───── Information provided
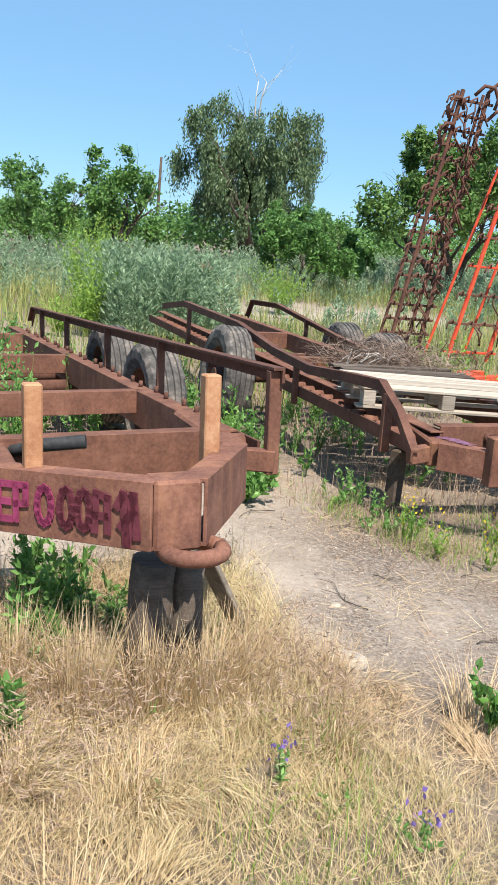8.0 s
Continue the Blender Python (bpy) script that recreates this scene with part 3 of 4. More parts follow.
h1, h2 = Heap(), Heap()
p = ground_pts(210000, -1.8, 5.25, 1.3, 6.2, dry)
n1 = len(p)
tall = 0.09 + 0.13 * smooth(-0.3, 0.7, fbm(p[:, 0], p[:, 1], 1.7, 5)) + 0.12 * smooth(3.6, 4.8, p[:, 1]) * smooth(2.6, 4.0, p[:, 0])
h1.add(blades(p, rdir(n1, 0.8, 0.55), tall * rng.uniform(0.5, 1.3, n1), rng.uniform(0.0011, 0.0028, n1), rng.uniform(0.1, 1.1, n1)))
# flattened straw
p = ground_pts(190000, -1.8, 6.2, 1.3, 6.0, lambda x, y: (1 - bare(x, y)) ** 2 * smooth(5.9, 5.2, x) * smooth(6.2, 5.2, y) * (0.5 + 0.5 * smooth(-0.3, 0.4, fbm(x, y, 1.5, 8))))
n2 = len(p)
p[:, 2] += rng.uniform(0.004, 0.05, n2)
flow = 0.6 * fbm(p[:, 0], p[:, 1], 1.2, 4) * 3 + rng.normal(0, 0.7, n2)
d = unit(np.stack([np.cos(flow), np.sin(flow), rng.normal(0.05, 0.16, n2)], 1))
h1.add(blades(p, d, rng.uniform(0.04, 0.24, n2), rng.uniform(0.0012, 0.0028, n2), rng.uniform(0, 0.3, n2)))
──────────
───── Information provided
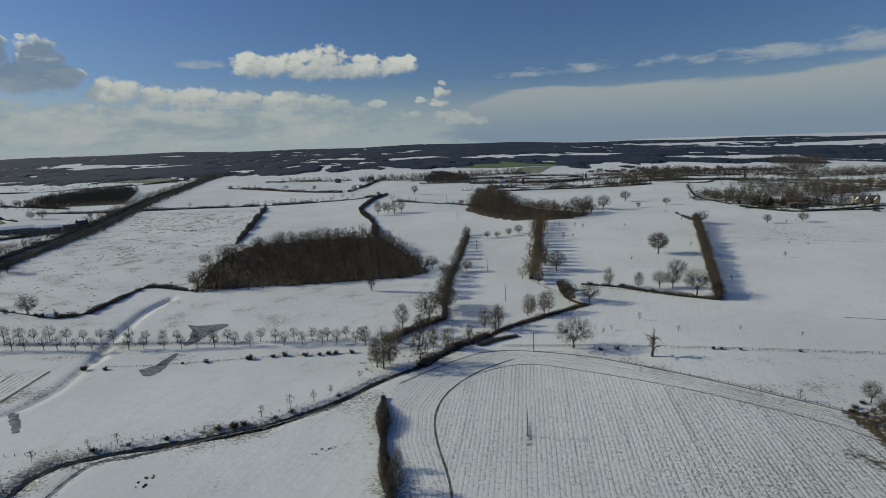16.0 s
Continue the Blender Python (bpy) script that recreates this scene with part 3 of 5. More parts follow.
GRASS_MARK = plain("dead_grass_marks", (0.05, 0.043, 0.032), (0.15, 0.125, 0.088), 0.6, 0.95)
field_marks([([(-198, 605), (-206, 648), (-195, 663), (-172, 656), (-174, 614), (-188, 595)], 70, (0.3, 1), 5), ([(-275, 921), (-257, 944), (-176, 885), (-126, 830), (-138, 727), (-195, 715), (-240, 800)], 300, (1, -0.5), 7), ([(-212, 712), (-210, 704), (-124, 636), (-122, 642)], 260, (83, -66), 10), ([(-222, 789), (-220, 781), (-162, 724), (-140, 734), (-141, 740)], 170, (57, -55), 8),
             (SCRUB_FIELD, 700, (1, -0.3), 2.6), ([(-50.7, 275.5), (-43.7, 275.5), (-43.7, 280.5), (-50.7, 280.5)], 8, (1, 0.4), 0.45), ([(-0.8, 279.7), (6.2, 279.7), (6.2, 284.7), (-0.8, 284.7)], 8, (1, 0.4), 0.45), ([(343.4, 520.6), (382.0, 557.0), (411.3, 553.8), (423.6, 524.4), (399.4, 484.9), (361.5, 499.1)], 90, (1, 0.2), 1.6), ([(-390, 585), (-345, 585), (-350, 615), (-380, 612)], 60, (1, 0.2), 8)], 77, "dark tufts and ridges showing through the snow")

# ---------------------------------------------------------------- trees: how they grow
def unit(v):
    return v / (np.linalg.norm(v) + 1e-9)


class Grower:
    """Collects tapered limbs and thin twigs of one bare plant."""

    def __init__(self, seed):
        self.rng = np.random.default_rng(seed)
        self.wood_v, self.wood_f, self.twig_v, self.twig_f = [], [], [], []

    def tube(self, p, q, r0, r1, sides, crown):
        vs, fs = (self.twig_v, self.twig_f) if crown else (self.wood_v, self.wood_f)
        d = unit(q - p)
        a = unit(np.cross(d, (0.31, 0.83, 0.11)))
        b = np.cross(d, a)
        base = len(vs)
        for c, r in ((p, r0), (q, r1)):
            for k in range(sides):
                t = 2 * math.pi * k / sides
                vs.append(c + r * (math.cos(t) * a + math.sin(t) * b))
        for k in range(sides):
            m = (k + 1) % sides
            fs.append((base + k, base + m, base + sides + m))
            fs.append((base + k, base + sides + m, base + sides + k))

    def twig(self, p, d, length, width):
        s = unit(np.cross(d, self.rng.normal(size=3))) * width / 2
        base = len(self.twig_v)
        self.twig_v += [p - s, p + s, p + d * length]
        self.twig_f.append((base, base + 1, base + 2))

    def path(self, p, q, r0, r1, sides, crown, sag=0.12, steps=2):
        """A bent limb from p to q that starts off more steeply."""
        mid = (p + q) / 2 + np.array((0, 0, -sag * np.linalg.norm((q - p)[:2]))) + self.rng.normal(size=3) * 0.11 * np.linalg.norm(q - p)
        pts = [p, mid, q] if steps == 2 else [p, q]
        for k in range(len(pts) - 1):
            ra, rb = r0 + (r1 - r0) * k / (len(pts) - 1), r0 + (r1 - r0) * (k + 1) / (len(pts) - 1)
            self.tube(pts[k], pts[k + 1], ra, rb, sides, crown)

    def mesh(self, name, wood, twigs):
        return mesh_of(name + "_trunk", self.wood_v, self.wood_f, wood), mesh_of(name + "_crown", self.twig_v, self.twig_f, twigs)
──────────
# Task brief
Give again, word for word, only the lines running from the line with "5. More parts follow." through the line with "self.wood_v, self.wood_f, self.twig_v, self.twig_f"; include both of those lines.

# Result of the exercise
Continue the Blender Python (bpy) script that recreates this scene with part 3 of 5. More parts follow.
GRASS_MARK = plain("dead_grass_marks", (0.05, 0.043, 0.032), (0.15, 0.125, 0.088), 0.6, 0.95)
field_marks([([(-198, 605), (-206, 648), (-195, 663), (-172, 656), (-174, 614), (-188, 595)], 70, (0.3, 1), 5), ([(-275, 921), (-257, 944), (-176, 885), (-126, 830), (-138, 727), (-195, 715), (-240, 800)], 300, (1, -0.5), 7), ([(-212, 712), (-210, 704), (-124, 636), (-122, 642)], 260, (83, -66), 10), ([(-222, 789), (-220, 781), (-162, 724), (-140, 734), (-141, 740)], 170, (57, -55), 8),
             (SCRUB_FIELD, 700, (1, -0.3), 2.6), ([(-50.7, 275.5), (-43.7, 275.5), (-43.7, 280.5), (-50.7, 280.5)], 8, (1, 0.4), 0.45), ([(-0.8, 279.7), (6.2, 279.7), (6.2, 284.7), (-0.8, 284.7)], 8, (1, 0.4), 0.45), ([(343.4, 520.6), (382.0, 557.0), (411.3, 553.8), (423.6, 524.4), (399.4, 484.9), (361.5, 499.1)], 90, (1, 0.2), 1.6), ([(-390, 585), (-345, 585), (-350, 615), (-380, 612)], 60, (1, 0.2), 8)], 77, "dark tufts and ridges showing through the snow")

# ---------------------------------------------------------------- trees: how they grow
def unit(v):
    return v / (np.linalg.norm(v) + 1e-9)


class Grower:
    """Collects tapered limbs and thin twigs of one bare plant."""

    def __init__(self, seed):
        self.rng = np.random.default_rng(seed)
        self.wood_v, self.wood_f, self.twig_v, self.twig_f = [], [], [], []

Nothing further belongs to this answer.